### Short task:
Repeat all of the material exactly as given.

◇ ◇ ◇ ◇ ◇ ◇ ◇

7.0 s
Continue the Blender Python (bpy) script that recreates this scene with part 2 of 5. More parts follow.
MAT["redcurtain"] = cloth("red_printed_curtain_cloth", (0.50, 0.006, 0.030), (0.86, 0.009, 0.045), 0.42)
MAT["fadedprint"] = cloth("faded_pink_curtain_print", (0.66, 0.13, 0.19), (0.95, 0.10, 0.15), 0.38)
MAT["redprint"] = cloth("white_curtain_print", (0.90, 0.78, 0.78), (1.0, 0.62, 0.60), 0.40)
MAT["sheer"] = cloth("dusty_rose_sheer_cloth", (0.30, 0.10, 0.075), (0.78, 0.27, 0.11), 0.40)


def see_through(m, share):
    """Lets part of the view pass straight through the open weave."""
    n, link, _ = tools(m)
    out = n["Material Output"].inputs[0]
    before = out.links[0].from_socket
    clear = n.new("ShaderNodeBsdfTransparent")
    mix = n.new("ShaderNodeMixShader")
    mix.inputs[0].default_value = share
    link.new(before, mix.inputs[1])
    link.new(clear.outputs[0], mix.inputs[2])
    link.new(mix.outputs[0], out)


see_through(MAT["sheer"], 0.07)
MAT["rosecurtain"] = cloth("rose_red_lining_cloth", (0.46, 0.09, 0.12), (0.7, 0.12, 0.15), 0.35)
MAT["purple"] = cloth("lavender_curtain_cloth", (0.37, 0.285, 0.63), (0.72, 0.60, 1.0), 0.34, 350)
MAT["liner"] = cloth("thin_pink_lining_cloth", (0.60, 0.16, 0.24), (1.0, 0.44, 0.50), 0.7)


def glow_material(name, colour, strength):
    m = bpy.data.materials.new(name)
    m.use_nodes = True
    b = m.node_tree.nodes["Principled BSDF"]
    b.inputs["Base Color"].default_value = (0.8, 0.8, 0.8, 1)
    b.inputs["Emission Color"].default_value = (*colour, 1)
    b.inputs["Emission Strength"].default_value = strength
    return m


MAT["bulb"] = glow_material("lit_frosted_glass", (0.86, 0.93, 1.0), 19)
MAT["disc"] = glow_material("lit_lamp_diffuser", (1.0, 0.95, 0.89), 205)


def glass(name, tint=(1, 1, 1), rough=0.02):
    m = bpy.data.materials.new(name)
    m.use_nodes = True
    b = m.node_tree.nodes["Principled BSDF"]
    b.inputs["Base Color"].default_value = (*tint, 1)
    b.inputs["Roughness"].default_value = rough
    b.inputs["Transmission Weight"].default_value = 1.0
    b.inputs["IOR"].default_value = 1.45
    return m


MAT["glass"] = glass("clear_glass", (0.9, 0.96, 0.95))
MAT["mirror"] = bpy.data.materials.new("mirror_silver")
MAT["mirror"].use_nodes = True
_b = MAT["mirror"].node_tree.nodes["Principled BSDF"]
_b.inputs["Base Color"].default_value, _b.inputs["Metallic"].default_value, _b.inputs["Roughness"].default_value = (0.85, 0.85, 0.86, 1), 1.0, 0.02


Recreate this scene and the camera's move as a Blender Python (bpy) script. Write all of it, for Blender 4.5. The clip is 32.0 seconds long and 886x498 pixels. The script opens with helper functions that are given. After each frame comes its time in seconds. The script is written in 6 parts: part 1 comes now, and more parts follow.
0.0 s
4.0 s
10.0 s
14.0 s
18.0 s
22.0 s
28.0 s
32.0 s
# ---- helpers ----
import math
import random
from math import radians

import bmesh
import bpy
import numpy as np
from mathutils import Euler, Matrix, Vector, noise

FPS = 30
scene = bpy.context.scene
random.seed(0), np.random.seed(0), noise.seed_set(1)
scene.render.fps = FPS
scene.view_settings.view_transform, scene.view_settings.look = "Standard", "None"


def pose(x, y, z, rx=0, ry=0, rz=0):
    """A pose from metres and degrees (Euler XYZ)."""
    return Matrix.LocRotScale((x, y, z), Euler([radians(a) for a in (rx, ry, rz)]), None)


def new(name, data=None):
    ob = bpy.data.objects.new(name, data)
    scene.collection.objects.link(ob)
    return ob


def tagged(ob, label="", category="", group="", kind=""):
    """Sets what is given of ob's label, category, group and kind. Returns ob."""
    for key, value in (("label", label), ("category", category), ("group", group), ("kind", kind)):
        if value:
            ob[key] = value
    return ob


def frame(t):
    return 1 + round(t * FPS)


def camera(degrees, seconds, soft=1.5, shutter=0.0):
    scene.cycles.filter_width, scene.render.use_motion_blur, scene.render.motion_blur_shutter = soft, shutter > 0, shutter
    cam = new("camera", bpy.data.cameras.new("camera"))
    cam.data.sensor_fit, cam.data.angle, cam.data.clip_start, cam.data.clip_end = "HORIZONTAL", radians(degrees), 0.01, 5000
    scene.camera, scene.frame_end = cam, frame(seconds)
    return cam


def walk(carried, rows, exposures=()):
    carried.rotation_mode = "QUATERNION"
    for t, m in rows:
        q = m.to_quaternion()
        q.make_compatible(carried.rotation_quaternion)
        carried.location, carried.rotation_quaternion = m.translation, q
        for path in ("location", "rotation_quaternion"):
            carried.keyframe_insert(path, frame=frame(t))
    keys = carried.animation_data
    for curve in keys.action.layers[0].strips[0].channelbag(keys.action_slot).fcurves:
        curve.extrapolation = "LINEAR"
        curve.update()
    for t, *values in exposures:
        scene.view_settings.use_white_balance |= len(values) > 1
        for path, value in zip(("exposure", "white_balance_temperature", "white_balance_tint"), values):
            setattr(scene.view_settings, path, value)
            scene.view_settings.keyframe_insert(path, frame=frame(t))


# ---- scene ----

◇ ◇ ◇ ◇ ◇ ◇ ◇

### The response:
7.0 s
Continue the Blender Python (bpy) script that recreates this scene with part 2 of 5. More parts follow.
MAT["redcurtain"] = cloth("red_printed_curtain_cloth", (0.50, 0.006, 0.030), (0.86, 0.009, 0.045), 0.42)
MAT["fadedprint"] = cloth("faded_pink_curtain_print", (0.66, 0.13, 0.19), (0.95, 0.10, 0.15), 0.38)
MAT["redprint"] = cloth("white_curtain_print", (0.90, 0.78, 0.78), (1.0, 0.62, 0.60), 0.40)
MAT["sheer"] = cloth("dusty_rose_sheer_cloth", (0.30, 0.10, 0.075), (0.78, 0.27, 0.11), 0.40)


def see_through(m, share):
    """Lets part of the view pass straight through the open weave."""
    n, link, _ = tools(m)
    out = n["Material Output"].inputs[0]
    before = out.links[0].from_socket
    clear = n.new("ShaderNodeBsdfTransparent")
    mix = n.new("ShaderNodeMixShader")
    mix.inputs[0].default_value = share
    link.new(before, mix.inputs[1])
    link.new(clear.outputs[0], mix.inputs[2])
    link.new(mix.outputs[0], out)


see_through(MAT["sheer"], 0.07)
MAT["rosecurtain"] = cloth("rose_red_lining_cloth", (0.46, 0.09, 0.12), (0.7, 0.12, 0.15), 0.35)
MAT["purple"] = cloth("lavender_curtain_cloth", (0.37, 0.285, 0.63), (0.72, 0.60, 1.0), 0.34, 350)
MAT["liner"] = cloth("thin_pink_lining_cloth", (0.60, 0.16, 0.24), (1.0, 0.44, 0.50), 0.7)


def glow_material(name, colour, strength):
    m = bpy.data.materials.new(name)
    m.use_nodes = True
    b = m.node_tree.nodes["Principled BSDF"]
    b.inputs["Base Color"].default_value = (0.8, 0.8, 0.8, 1)
    b.inputs["Emission Color"].default_value = (*colour, 1)
    b.inputs["Emission Strength"].default_value = strength
    return m


MAT["bulb"] = glow_material("lit_frosted_glass", (0.86, 0.93, 1.0), 19)
MAT["disc"] = glow_material("lit_lamp_diffuser", (1.0, 0.95, 0.89), 205)


def glass(name, tint=(1, 1, 1), rough=0.02):
    m = bpy.data.materials.new(name)
    m.use_nodes = True
    b = m.node_tree.nodes["Principled BSDF"]
    b.inputs["Base Color"].default_value = (*tint, 1)
    b.inputs["Roughness"].default_value = rough
    b.inputs["Transmission Weight"].default_value = 1.0
    b.inputs["IOR"].default_value = 1.45
    return m


MAT["glass"] = glass("clear_glass", (0.9, 0.96, 0.95))
MAT["mirror"] = bpy.data.materials.new("mirror_silver")
MAT["mirror"].use_nodes = True
_b = MAT["mirror"].node_tree.nodes["Principled BSDF"]
_b.inputs["Base Color"].default_value, _b.inputs["Metallic"].default_value, _b.inputs["Roughness"].default_value = (0.85, 0.85, 0.86, 1), 1.0, 0.02


Recreate this scene and the camera's move as a Blender Python (bpy) script. Write all of it, for Blender 4.5. The clip is 32.0 seconds long and 886x498 pixels. The script opens with helper functions that are given. After each frame comes its time in seconds. The script is written in 6 parts: part 1 comes now, and more parts follow.
0.0 s
4.0 s
10.0 s
14.0 s
18.0 s
22.0 s
28.0 s
32.0 s
# ---- helpers ----
import math
import random
from math import radians

import bmesh
import bpy
import numpy as np
from mathutils import Euler, Matrix, Vector, noise

FPS = 30
scene = bpy.context.scene
random.seed(0), np.random.seed(0), noise.seed_set(1)
scene.render.fps = FPS
scene.view_settings.view_transform, scene.view_settings.look = "Standard", "None"


def pose(x, y, z, rx=0, ry=0, rz=0):
    """A pose from metres and degrees (Euler XYZ)."""
    return Matrix.LocRotScale((x, y, z), Euler([radians(a) for a in (rx, ry, rz)]), None)


def new(name, data=None):
    ob = bpy.data.objects.new(name, data)
    scene.collection.objects.link(ob)
    return ob


def tagged(ob, label="", category="", group="", kind=""):
    """Sets what is given of ob's label, category, group and kind. Returns ob."""
    for key, value in (("label", label), ("category", category), ("group", group), ("kind", kind)):
        if value:
            ob[key] = value
    return ob


def frame(t):
    return 1 + round(t * FPS)


def camera(degrees, seconds, soft=1.5, shutter=0.0):
    scene.cycles.filter_width, scene.render.use_motion_blur, scene.render.motion_blur_shutter = soft, shutter > 0, shutter
    cam = new("camera", bpy.data.cameras.new("camera"))
    cam.data.sensor_fit, cam.data.angle, cam.data.clip_start, cam.data.clip_end = "HORIZONTAL", radians(degrees), 0.01, 5000
    scene.camera, scene.frame_end = cam, frame(seconds)
    return cam


def walk(carried, rows, exposures=()):
    carried.rotation_mode = "QUATERNION"
    for t, m in rows:
        q = m.to_quaternion()
        q.make_compatible(carried.rotation_quaternion)
        carried.location, carried.rotation_quaternion = m.translation, q
        for path in ("location", "rotation_quaternion"):
            carried.keyframe_insert(path, frame=frame(t))
    keys = carried.animation_data
    for curve in keys.action.layers[0].strips[0].channelbag(keys.action_slot).fcurves:
        curve.extrapolation = "LINEAR"
        curve.update()
    for t, *values in exposures:
        scene.view_settings.use_white_balance |= len(values) > 1
        for path, value in zip(("exposure", "white_balance_temperature", "white_balance_tint"), values):
            setattr(scene.view_settings, path, value)
            scene.view_settings.keyframe_insert(path, frame=frame(t))


# ---- scene ----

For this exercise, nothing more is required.